Герой-романтик и герой-покоритель рождался и как герой-атлет, для которого его физические достижения и рекорды были ничуть не менее важны, чем успехи на военном, политическом или поэтическом поприще – новой эпохе нужно было новое, спортивное тело.
3
С заплыва Байрона началась эпоха плавания на открытой воде – пловцы по всему миру покоряют реки, озера и проливы: Гибралтар и Ганг, холодный Иссык-Куль и Мессинский пролив на Сицилии, Байкал и пролив Кука в Новой Зеландии, известный своей холодной водой и акулами (британец Адам Уолкер рассказывал, что во время заплыва рядом с ним постоянно были дельфины, которые отгоняли акул), Берингов пролив (американка Линн Кокс пересекла его в пятиградусной воде) и, конечно, 35-километровый Ла-Манш, плавание в котором превратилось в отдельную дисциплину. С первого пересечения пролива в 1875 году в Кале или в Дувре финишировали почти 2 тысячи человек возрастом от 11 до 73 лет, причем у некоторых этот путь из-за течений удлинялся до 105 километров, которые англичанке Джеки Кобелл пришлось плыть почти 29 часов.
И, конечно, вслед за Байроном пловцы преодолевают пролив между Европой и Азией – только не Дарданеллы, а Босфор, в самом сердце Стамбула, между мостами Султана Мехмеда Фатиха и Босфорским мостом. Заплыв через Босфор проходит каждый год в июле уже тридцать лет и считается входным билетом в мир большой воды. Нередко говорят, что переплыть пролив может каждый, умеющий плавать и не боящийся открытой воды, но Босфор не так прост, как кажется. Трудности все те же, что были во время заплыва Байрона: три разнонаправленных течения, одно по центру и два других вдоль берегов, волны и ветер. Но главное, что он проходит в Стамбуле, самом бурлящем и ностальгическом городе мира, где сходится мощь двух континентов, двух мировых религий – и одновременно оседает пыль веков, античной, византийской, османской, кемалистской эпохи, где тени прошлого населяют запущенные ялы, виллы османской знати, смотрящиеся в свое отражение на воде, и где в дух города, по словам его сегодняшнего певца Орхана Памука, входит «хюзюн»: печаль, тоска по минувшему.

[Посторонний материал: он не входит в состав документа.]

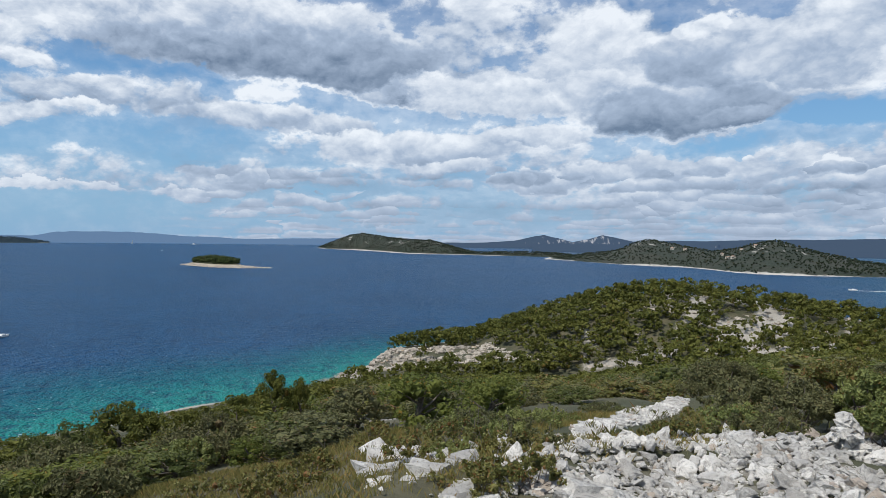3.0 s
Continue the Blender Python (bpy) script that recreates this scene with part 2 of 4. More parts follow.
heap_a, tone_a = heaps(0.0, 4.2, 3.2)
heap_b, tone_b = heaps(7.3, 6.5, 2.4)
region = math2(wt, "MULTIPLY", remap(wt, az, 84.0, 108.0, 1.0, 0.0), remap(wt, el, 5.0, 9.0, 1.0, 0.0))
outside = math2(wt, "MULTIPLY", math2(wt, "SUBTRACT", 1.0, region), 3.0)
for heap_, tone_ in ((heap_b, tone_b), (heap_a, tone_a)):
    rise = math2(wt, "SUBTRACT", math2(wt, "SUBTRACT", math2(wt, "MULTIPLY", heap_, 1.1), 0.12), outside)
    over = math2(wt, "MAXIMUM", over, math2(wt, "MINIMUM", rise, 0.6))
    cover = remap(wt, math2(wt, "ADD", rise, math2(wt, "MULTIPLY", math2(wt, "SUBTRACT", n3, 0.5), 2.0)), 0.05, 0.45)
    mixed = wt.nodes.new("ShaderNodeMix")
    for i, value in ((0, cover), (2, sums[1]), (3, tone_)):
        wt.links.new(value, mixed.inputs[i])
    sums[1] = mixed.outputs[0]
dens = math2(wt, "ADD", math2(wt, "ADD", math2(wt, "MULTIPLY", body_sum, 0.95), over), math2(wt, "ADD", math2(wt, "MULTIPLY", math2(wt, "SUBTRACT", n3, 0.5), 1.5), math2(wt, "MULTIPLY", math2(wt, "SUBTRACT", n5, 0.5), 1.3)))
veil = math2(wt, "MULTIPLY", remap(wt, dens, -0.45, 0.3), remap(wt, az, 70.0, 120.0, 0.42, 0.07))
mask = math2(wt, "MAXIMUM", remap(wt, dens, 0.10, 0.72), veil)
shade = math2(wt, "ADD", sums[1], math2(wt, "ADD", math2(wt, "MULTIPLY", relief, remap(wt, az, 70.0, 112.0, 0.25, 0.40)), math2(wt, "MULTIPLY", layer, 0.07)))
shade = math2(wt, "ADD", shade, math2(wt, "ADD", math2(wt, "MULTIPLY", math2(wt, "SUBTRACT", n6, 0.5), 0.55), math2(wt, "MULTIPLY", math2(wt, "SUBTRACT", n5, 0.5), 0.15)))
shade = math2(wt, "SUBTRACT", shade, math2(wt, "MULTIPLY", remap(wt, az, 72.0, 108.0, 1.0, 0.0), remap(wt, el, 0.5, 11.0, 0.27, 0.0)), clamp=True)
ramp = put(wt, "ValToRGB", ("Fac", shade))
ramp.color_ramp.elements[0].position, ramp.color_ramp.elements[0].color = 0.0, (0.15, 0.21, 0.31, 1)
ramp.color_ramp.elements[1].position, ramp.color_ramp.elements[1].color = 0.95, (0.86, 0.91, 0.97, 1)
mid = ramp.color_ramp.elements.new(0.5)
mid.color = (0.40, 0.49, 0.63, 1)
blue = put(wt, "VectorMath", (0, sky.outputs[0]), (1, (SKY * 0.58, SKY * 0.90, SKY * 1.14)), operation="MULTIPLY").outputs[0]
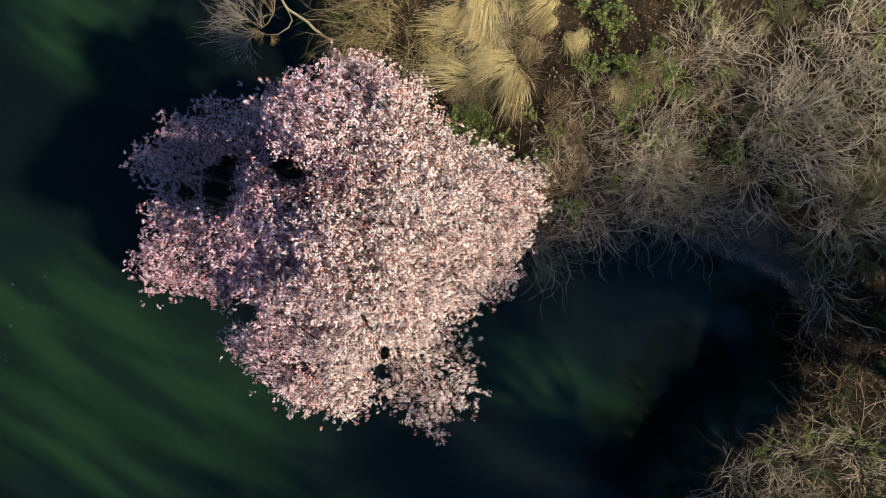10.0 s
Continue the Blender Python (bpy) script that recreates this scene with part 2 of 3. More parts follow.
def leaves(rng, at, size, length=1.5, up=0.5, fold=0.25, way=None, tilt=None, toward=(0, 0, 1)):
    """Folded four-cornered leaves at the given places. up: how far they turn their faces upwards."""
    n = len(at)
    nor = rng.normal(size=(n, 3)) if tilt is None else np.asarray(tilt) + 0.45 * rng.normal(size=(n, 3))
    nor /= np.linalg.norm(nor, axis=1)[:, None]
    nor[:, 2] = np.abs(nor[:, 2])
    nor = nor * (1 - up) + up * np.array(toward)
    nor /= np.linalg.norm(nor, axis=1)[:, None]
    a = rng.normal(size=(n, 3)) if way is None else np.asarray(way) + 0.3 * rng.normal(size=(n, 3))
    a -= (a * nor).sum(1)[:, None] * nor
    a /= np.linalg.norm(a, axis=1)[:, None] + 1e-9
    b = np.cross(nor, a)
    s = (size * rng.uniform(0.65, 1.3, n))[:, None]
    droop = rng.uniform(-0.25, 0.05, n)[:, None] * s * length
    base = at - a * s * length * 0.5
    tip = at + a * s * length * 0.5 + nor * droop
    left = at + b * s * 0.5 + nor * s * fold * rng.uniform(0, 1.4, n)[:, None] - a * s * 0.1
    right = at - b * s * 0.5 + nor * s * fold * rng.uniform(0, 1.4, n)[:, None] - a * s * 0.1
    V = np.stack([base, right, tip, left], 1).reshape(-1, 3)
    k = np.arange(n)[:, None] * 4
    F = np.concatenate([k + np.array([0, 1, 2]), k + np.array([0, 2, 3])], 1).reshape(-1, 3)
    return V, F


def curve_points(rng, a, b, n=7, sag=0.0, wander=0.1):
    a, b = np.asarray(a, float), np.asarray(b, float)
    t = np.linspace(0, 1, n)[:, None]
    span = np.linalg.norm(b - a)
    P = a + (b - a) * t
    P[:, 2] += sag * span * 4 * (t * (1 - t))[:, 0]
    off = np.cumsum(rng.normal(size=(n, 3)), 0) * wander * span / n
    off -= t * off[-1]
    return P + off * np.minimum(1, 4 * t * (1 - t) + 0.0)


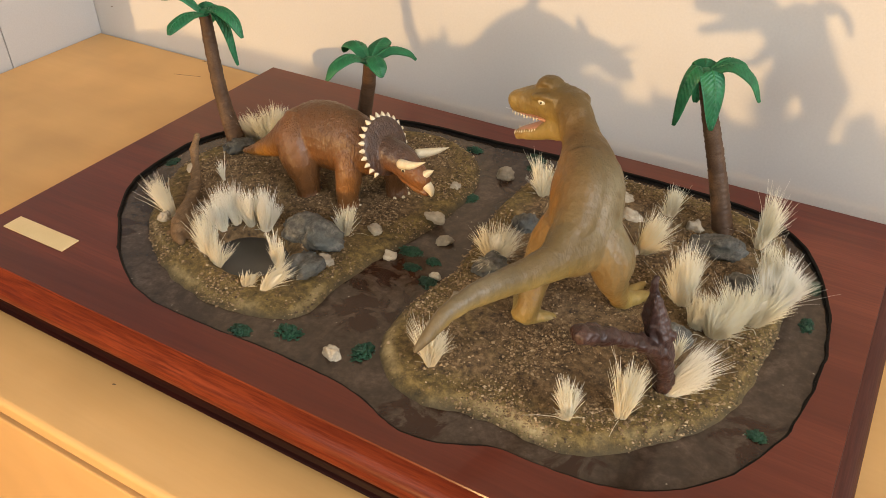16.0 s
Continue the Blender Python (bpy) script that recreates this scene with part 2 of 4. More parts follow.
def resin_material():
    """Muddy cast resin: grey-brown silt with red-brown clear pools and a few pale specks under a glossy skin."""
    m, nt, b = nodes_of("resin")
    v = coords(nt)
    big, mid, fine = noise_of(nt, v, 34.0, 5.0, 0.65, 1.0), noise_of(nt, v, 210.0, 5.0, 0.7), noise_of(nt, v, 900.0, 3.0)
    col = ramp(nt, mid, [(0.25, (0.032, 0.019, 0.012)), (0.5, (0.063, 0.041, 0.028)), (0.8, (0.118, 0.079, 0.055))])
    col = mixed(nt, ramp(nt, big, [(0.42, (0.65, 0.65, 0.65)), (0.62, (0, 0, 0))]), col, (0.022, 0.014, 0.009))
    for x, y, size in ((-0.002, -0.042, 0.021), (0.009, -0.080, 0.017), (0.092, -0.143, 0.019), (0.176, -0.134, 0.012), (-0.219, -0.082, 0.013), (-0.205, -0.094, 0.011), (0.262, -0.062, 0.012), (0.012, 0.110, 0.016)):
        far = nt.nodes.new("ShaderNodeVectorMath")
        far.operation = "DISTANCE"
        far.inputs[1].default_value = (x, y, RESIN_LEVEL)
        nt.links.new(v, far.inputs[0])
        edge = nt.nodes.new("ShaderNodeMath")
        edge.operation = "MULTIPLY_ADD"
        nt.links.new(big, edge.inputs[0])
        edge.inputs[1].default_value = 0.13
        nt.links.new(far.outputs["Value"], edge.inputs[2])
        near = size + 0.064
        pool = ramp(nt, edge.outputs[0], [(near - 0.003, (0.9, 0.9, 0.9)), (near, (0, 0, 0))])
        col = mixed(nt, pool, col, (0.024, 0.0066, 0.0026))
    vor = nt.nodes.new("ShaderNodeTexVoronoi")
    vor.inputs["Scale"].default_value = 120.0
    nt.links.new(v, vor.inputs["Vector"])
    specks = mixed(nt, 1.0, ramp(nt, vor.outputs["Distance"], [(0.055, (0.8, 0.8, 0.8)), (0.095, (0, 0, 0))]), ramp(nt, mid, [(0.5, (0, 0, 0)), (0.6, (1, 1, 1))]), "MULTIPLY")
    col = mixed(nt, specks, col, (0.38, 0.33, 0.26))
    nt.links.new(col, b.inputs["Base Color"])
    nt.links.new(ranged(nt, big, 0.08, 0.30), b.inputs["Roughness"])
    b.inputs["Coat Weight"].default_value, b.inputs["Coat Roughness"].default_value = 0.12, 0.04
    b.inputs["Specular IOR Level"].default_value = 0.3
    first = bumped(nt, b, big, 0.12, 0.0012)
    bumped(nt, b, fine, 0.05, 0.0004, first)
    return m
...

Собственно, книги Памука, что привили мне любовь к этому городу и ностальгию по чужому прошлому, и привели меня на старт этого заплыва – мне нравилась идея увидеть Стамбул с воды, из той стихии, которая его и создала: «Здесь, в сердце огромного, древнего и осиротевшего города, живет свобода и сила глубокого, могучего и своенравного моря, – пишет Памук, и слог его подобен течению пролива. – Человек, быстро плывущий на пароходе по неспокойным водам Босфора, чувствует, что грязь и дым перенаселенного города остались на берегу, чувствует, как он наполняется силой моря, и понимает, что и здесь, в этом людском муравейнике, все еще можно быть одному и оставаться свободным. Это водное пространство в центре города не похоже на амстердамские или венецианские каналы или на реки, делящие пополам Париж и Рим, – нет, здесь движутся морские течения, дуют вольные ветра и волны вздымаются над темными глубинами».
Я готовился к Босфору не в бассейнах, а на даче под Москвой, возле Звенигорода, плавая против течения в Москве-реке. В наших местах она домашняя, почти ручная: где-то мелкая, по колено, а где-то и с головой, со стремнинами, раскидистыми ивами и старыми купальнями по берегам, с песчаными косами и островками, поросшими крапивой и иван-чаем. Я каждый день купал в ней свою собаку Бруно, метиса легавой и отличного пловца, наблюдал, как он с усилием выгребает против потока, стремясь за заветной палкой – и решил попробовать сам. Найдя место поглубже, я надел плавательные очки и поплыл. Течение было бодрым, вода журчала вокруг меня, и я не без труда продвигался вверх. Перед глазами шныряли мелкие рыбки, проплывало дно с отборным речным песком, уложенным аккуратными волнами, словно пюре на тарелке в школьной столовой, там и сям поблескивали перламутром ракушки, струились длинные пряди водорослей, как волосы Офелии.
С тех пор я регулярно бегал тренироваться на реку – два километра по полям туда, заплыв против течения на условных три километра, и два километра бегом обратно, – храня в теле речную свежесть. Бывали жаркие дни, когда вода, тихая и прозрачная, журчит над песчаным дном, которое ты то и дело цепляешь рукой, и я далеко заплывал вверх, почти до самого Звенигорода. А после дождей, или когда сбрасывали воду из верхних водохранилищ – Рузского, Можайского, Озернинского, – река поднималась на метр—два, становилась мощной и мутной, несла ветки и смытые с корнем растения, и я с трудом удерживался на месте, гребя на полной мощности, борясь со встречным потоком и быстро сдаваясь на его волю.